Y la tragedia también estaba cantada por la existencia de una clase política negligente que ha fallado, para sorpresa de nadie, antes, durante y después de la riada.
Sin medidas previas,
con proyectos amontonados en los despachos de las distintas
administraciones para anticiparse y reducir, en la medida de lo
posible, un episodio masivo de precipitaciones que, antes o después,
con o sin cambio climático, iba a ocurrir. Simplemente, dejando
pasar el tiempo y confiando en ¿la suerte?, en que no llegara una
gran riada. La inacción casi absoluta. Porque la prevención de esta
dana, como en tantos grandes problemas, debió comenzar muchos años
antes de que el desastre estuviera encima de la mesa.
La clase política,
con un papel esencial de las distintas administraciones locales y
autonómicas y la permisividad de los diferentes ejecutivos
nacionales en las últimas décadas, optó por desarrollar
urbanísticamente una comarca mucho antes de que fuera medio
ambientalmente segura. Construir, construir y construir, aunque no
fuera conveniente hacerlo, al menos en las actuales circunstancias,
ahí. La mayor de las viviendas afectadas se edificaron en la década
de los setenta y, sobre todo, los años más disparados de la burbuja
inmobiliaria a principios de este siglo. Es decir, hace casi nada.
Y si la negligencia
política había sido previa, quedaban pocas dudas de que también
iba a serlo posterior, en el momento de una tragedia que no se había
querido creer pese a su verosimilitud histórica y climática. La
cercanía de un puente, con los intereses turísticos por delante, la
ignorancia científica y la mediocridad y la cobardía de los
principales cargos públicos de la Generalitat valenciana condenaron
a los valencianos a salvarse por sí mismos y originar una
desafección ciudadana como pocas veces se recuerdan en España y
cuyos efectos se alargarán en el tiempo.
¿De quién es la
culpa? Siempre del otro.
La anunciada riada
de Valencia ya se ha convertido en una ‘excusa’ para armar una
nueva bronca política que, día a día, va tapando y olvidando los
errores de gestión, los pasados, los presentes y los (de no cambiar)

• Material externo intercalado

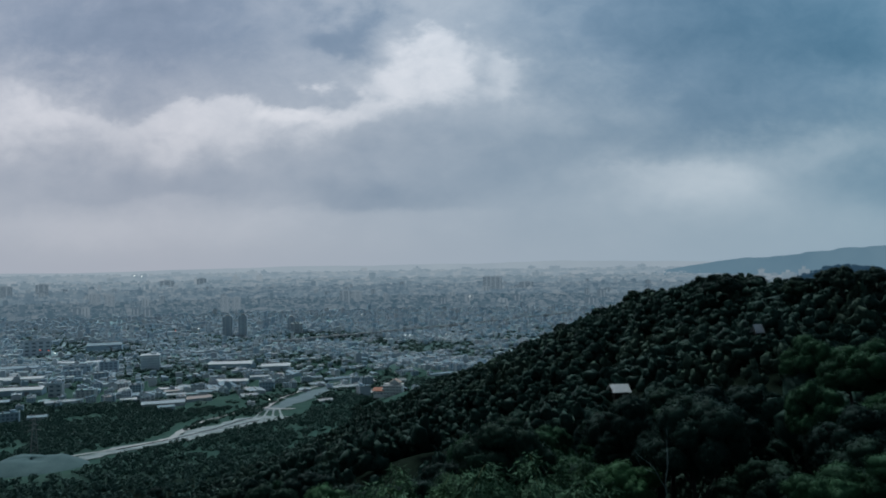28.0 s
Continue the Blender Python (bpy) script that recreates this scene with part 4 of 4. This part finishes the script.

futuros, y sustituyendo el foco de atención.
Y se dejará de
hablar de urbanismo descontrolado. Se volverá a cuestionar los
desafíos del cambio climático. Se guardarán más proyectos en la
mesa. Mientras, seguirá la insustancial discusión política, amplificada desde los medios de comunicación de una y otra ideología, donde
lo que menos importan, verdaderamente, son las víctimas de la riada,
los fallecidos y sus familiares y los vecinos que han perdido sus
hogares, sus vehículos y sus lugares de trabajo. Los damnificados de
una tragedia en la que se podía haber hecho mucho más y que
terminarán siendo utilizados y, cuando toque, olvidados.
Vendrá otra riada.
Otra gran dana, en un año, cinco, diez…
Y si nada cambia, si
todo sigue como hasta ahora, Valencia (o cualquier otro punto de la
extensa España inundable) volverá a vivir otra tragedia histórica.
Tan anunciada está como evitarla, en parte, se puede. Si se quiere.